How Calling First Maximizes Your Text Reply Rate

While we’re seeing a lot of conversations move to SMS for Consumer & SMB sales, we're big believers that phone calls are far from dead and remain an underutilized channel. An unsurprising driver of this is conversation quality. You can cover more information quickly, and customers who are fully willing to ghost you on text have a harder time hanging up mid-conversation. Because of this, we find conversion rate (to sale) to be up to 3-4x better on some products when you can successfully get someone on the phone versus just getting a text or email response.

But here’s the more counterintuitive factor: even when people don’t pick up the phone, the act of calling first also makes them significantly more likely to reply to your texts. The key, however, is timing. Take this sample of follow up outreach messages.

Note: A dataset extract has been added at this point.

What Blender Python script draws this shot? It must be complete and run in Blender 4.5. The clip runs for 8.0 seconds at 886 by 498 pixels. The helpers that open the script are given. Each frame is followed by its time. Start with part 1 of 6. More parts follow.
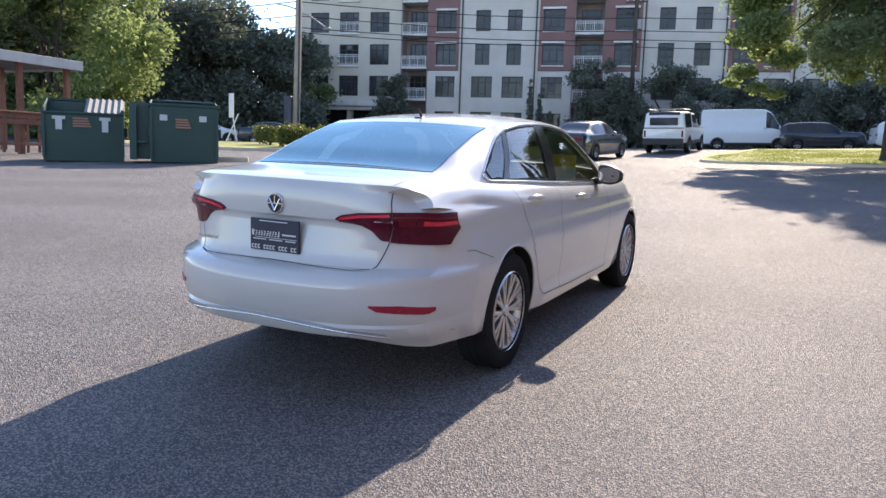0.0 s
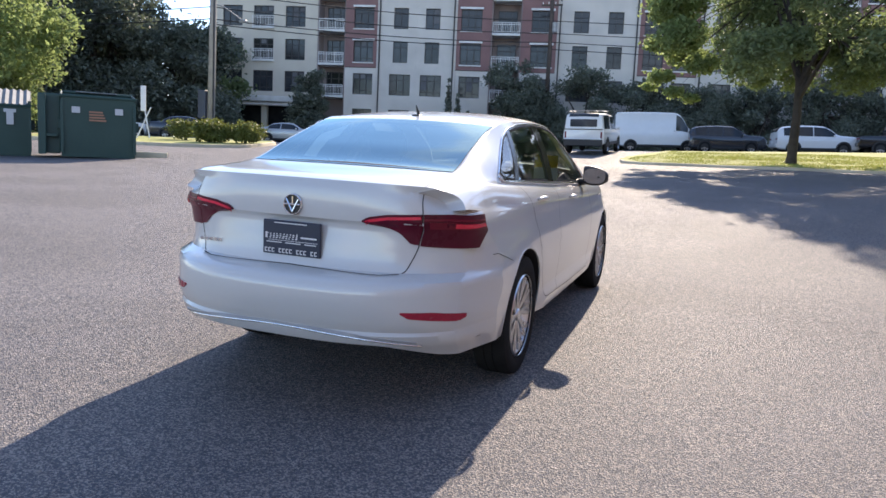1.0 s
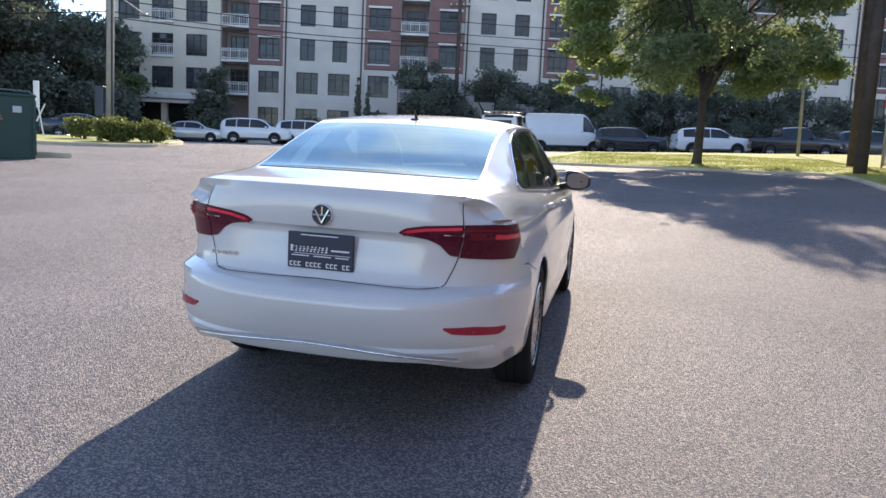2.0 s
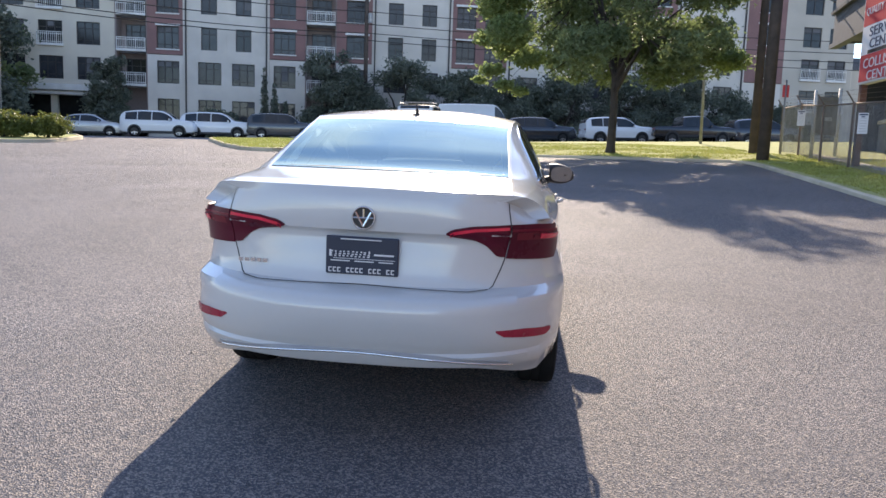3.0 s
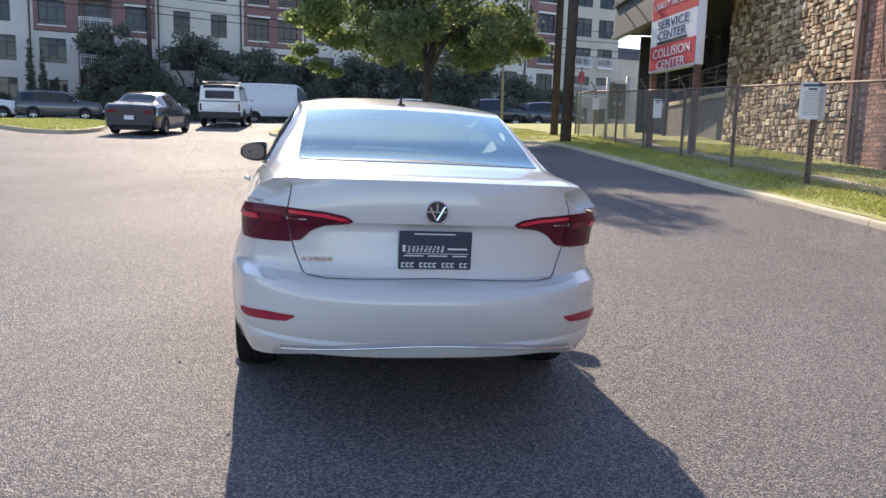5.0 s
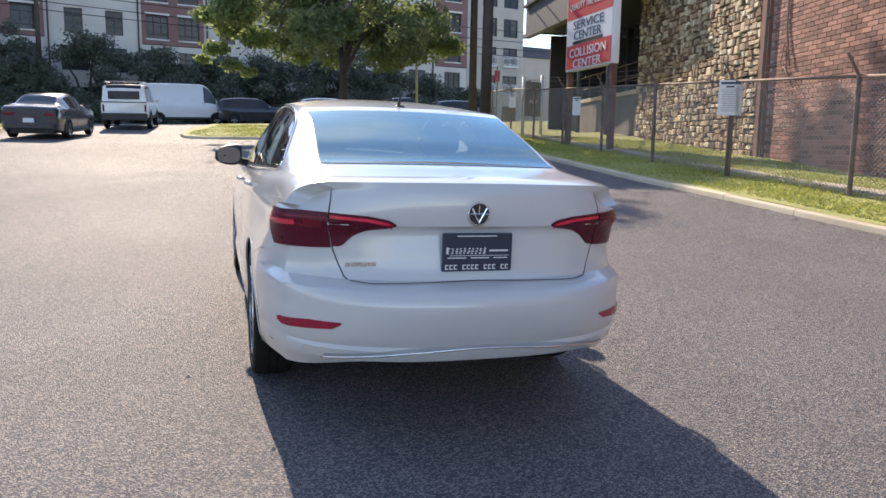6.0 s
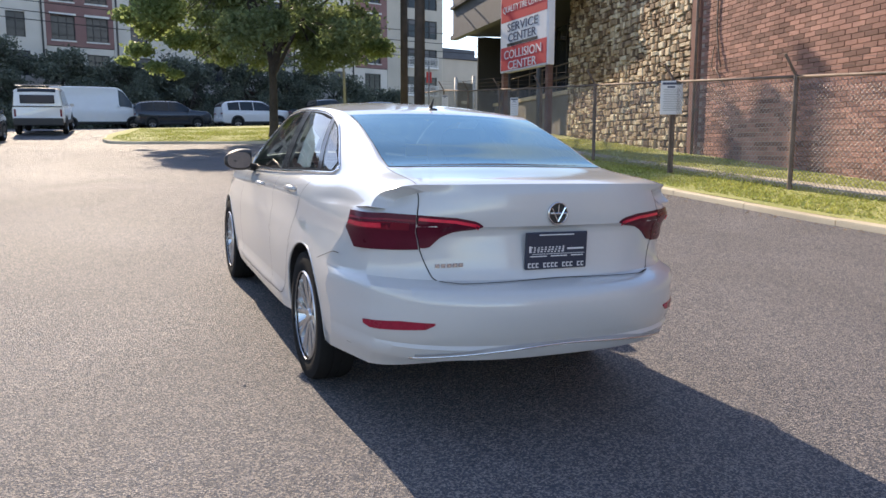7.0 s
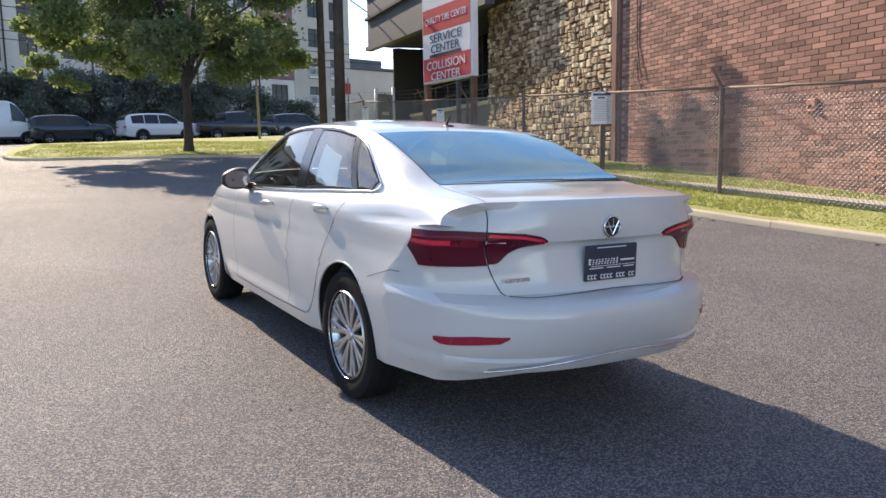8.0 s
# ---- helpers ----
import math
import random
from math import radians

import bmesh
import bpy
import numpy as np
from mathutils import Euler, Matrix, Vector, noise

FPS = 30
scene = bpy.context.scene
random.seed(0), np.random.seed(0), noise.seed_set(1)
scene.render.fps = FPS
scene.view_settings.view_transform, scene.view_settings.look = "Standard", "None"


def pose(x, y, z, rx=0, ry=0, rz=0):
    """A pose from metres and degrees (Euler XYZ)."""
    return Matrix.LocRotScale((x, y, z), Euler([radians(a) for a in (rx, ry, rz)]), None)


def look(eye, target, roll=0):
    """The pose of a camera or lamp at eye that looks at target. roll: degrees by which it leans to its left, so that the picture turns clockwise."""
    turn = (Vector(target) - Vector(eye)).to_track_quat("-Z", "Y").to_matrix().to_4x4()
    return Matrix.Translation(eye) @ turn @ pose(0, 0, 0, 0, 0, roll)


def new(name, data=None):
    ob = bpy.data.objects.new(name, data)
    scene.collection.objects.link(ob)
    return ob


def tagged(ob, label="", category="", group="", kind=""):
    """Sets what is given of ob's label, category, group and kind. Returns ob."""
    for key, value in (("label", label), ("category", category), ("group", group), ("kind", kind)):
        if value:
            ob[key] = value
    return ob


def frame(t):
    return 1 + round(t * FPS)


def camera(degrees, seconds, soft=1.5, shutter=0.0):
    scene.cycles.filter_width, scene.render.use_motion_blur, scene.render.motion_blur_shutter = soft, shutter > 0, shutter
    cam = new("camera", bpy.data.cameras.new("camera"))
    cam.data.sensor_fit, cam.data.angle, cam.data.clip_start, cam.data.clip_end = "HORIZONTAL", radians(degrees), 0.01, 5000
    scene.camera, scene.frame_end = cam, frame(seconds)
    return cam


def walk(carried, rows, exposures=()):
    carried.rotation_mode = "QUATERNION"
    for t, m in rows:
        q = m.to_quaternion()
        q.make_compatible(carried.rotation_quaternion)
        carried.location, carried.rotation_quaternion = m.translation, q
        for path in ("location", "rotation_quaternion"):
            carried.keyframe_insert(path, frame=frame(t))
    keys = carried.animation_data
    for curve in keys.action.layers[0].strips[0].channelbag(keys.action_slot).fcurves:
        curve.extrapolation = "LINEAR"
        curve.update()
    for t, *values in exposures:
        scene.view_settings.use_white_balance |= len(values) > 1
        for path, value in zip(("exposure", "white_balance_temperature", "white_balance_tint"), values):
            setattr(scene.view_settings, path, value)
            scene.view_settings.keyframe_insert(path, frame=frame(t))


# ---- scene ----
# ---- camera ----
cam = camera(61.48, 8.0, soft=1.55)
# the lot leans a little: LOT takes the lot's own frame, with the white sedan's rear axle as origin, into the upright world
LOT = pose(0, 0, 0, 1.83, 0.86, 0)
PATH = [
    (0.0, (2.361, -3.783, 1.315), (1.460, -2.026, 0.999), 1.91),
    (0.5, (2.094, -3.801, 1.302), (1.291, -1.997, 0.984), 2.29),
    (1.0, (1.813, -3.876, 1.295), (1.126, -2.024, 0.984), 2.84),
    (1.5, (1.524, -3.923, 1.296), (0.958, -2.028, 0.997), 3.19),
    (3.0, (0.630, -3.929, 1.300), (0.431, -1.963, 0.988), 2.62),
    (3.5, (0.365, -3.939, 1.295), (0.293, -1.968, 0.965), 2.53),
    (4.0, (0.056, -3.992, 1.305), (0.124, -2.022, 0.965), 2.72),
    (4.5, (-0.223, -3.928, 1.301), (-0.008, -1.969, 0.961), 2.91),
    (5.0, (-0.513, -3.938, 1.302), (-0.157, -1.999, 0.966), 2.87),
    (6.3, (-1.246, -3.764, 1.289), (-0.588, -1.903, 0.962), 2.05),
    (6.5, (-1.398, -3.742, 1.291), (-0.699, -1.897, 0.966), 1.95),
    (7.0, (-1.698, -3.634, 1.277), (-0.902, -1.827, 0.958), 1.57),
    (7.5, (-1.995, -3.522, 1.288), (-1.091, -1.764, 0.982), 1.24),
    (8.0, (-2.311, -3.382, 1.303), (-1.294, -1.684, 1.014), 0.77),
]
walk(cam, [(t, LOT @ look(eye, aim, roll)) for t, eye, aim, roll in PATH], [(0.0, 0.96, 6620, 15), (4.5, 0.84, 6740, 15), (8.0, 0.73, 6940, 14)])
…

A text sent within an hour of a preceding call earned a six point better response rate. That engagement boost evaporates after that first hour, though. A text sent even 2-3 hours later gets a response rate no better than one without any preceding call.

Why Timing Matters, aka “Do As Normal Humans Do”

The reason that one-hour window matters is because the timing itself is the signal. When a customer receives a call (and maybe a voicemail) from a person, followed quickly by a text, the two actions are perceived as a single, cohesive outreach. It feels personal and signals that a real human is trying to connect.

As more time passes, that connection fades. A text the next morning feels less like a thoughtful follow-up to a call, and more like a separate, potentially annoying, new message. The immediacy is what makes the text feel human, and gives you some permission to combine communications in two channels without being seen as a nuisance.

Does This Change the Sweet Spot Between Personal and Automated

This insight gets into a challenge we think about often: balancing the efficiency of automation and the effectiveness of a personal touch. In SMS marketing in particular, that spectrum is wide and the ends are painfully obvious. 

On one side, you have purely automated, no-reply marketing messages that feel impersonal and are often ignored. They’re as close to spam as you can get from a company you’ve actually signed up for.

On the other end, you have completely manual, personal messages. These are effective because they’re genuine.

The "totally personal" approach is powerful, but obviously inefficient. You’re making a person copy and paste largely templated messages instead of focusing on more thoughtful, high value work. And there are other downsides: team capacity fluctuates, coverage hours limit reach, and response times can lag.

Automated vs. Manual SMS Outreach (A Spectrum)

Underwhelming spoiler: there is no single sweet spot. 

For some high-LTV, long-buying-cycle products, the inefficiency of the totally manual approach is well worth it. For low-LTV transactional products, you need to be on the automated end of the spectrum out of necessity.

Most of the time we find the best path is somewhere in the middle: automating the messages for initial outreach on a fixed cadence, or triggered by actions an assigned rep makes (e.g., a call), and managing follow-up individually or combined with an AI assistant.

Ultimately, the goal is about making communication feel more human, even when it's not. Timing and effectively combining channels is a core component of that goal, just as the message itself is.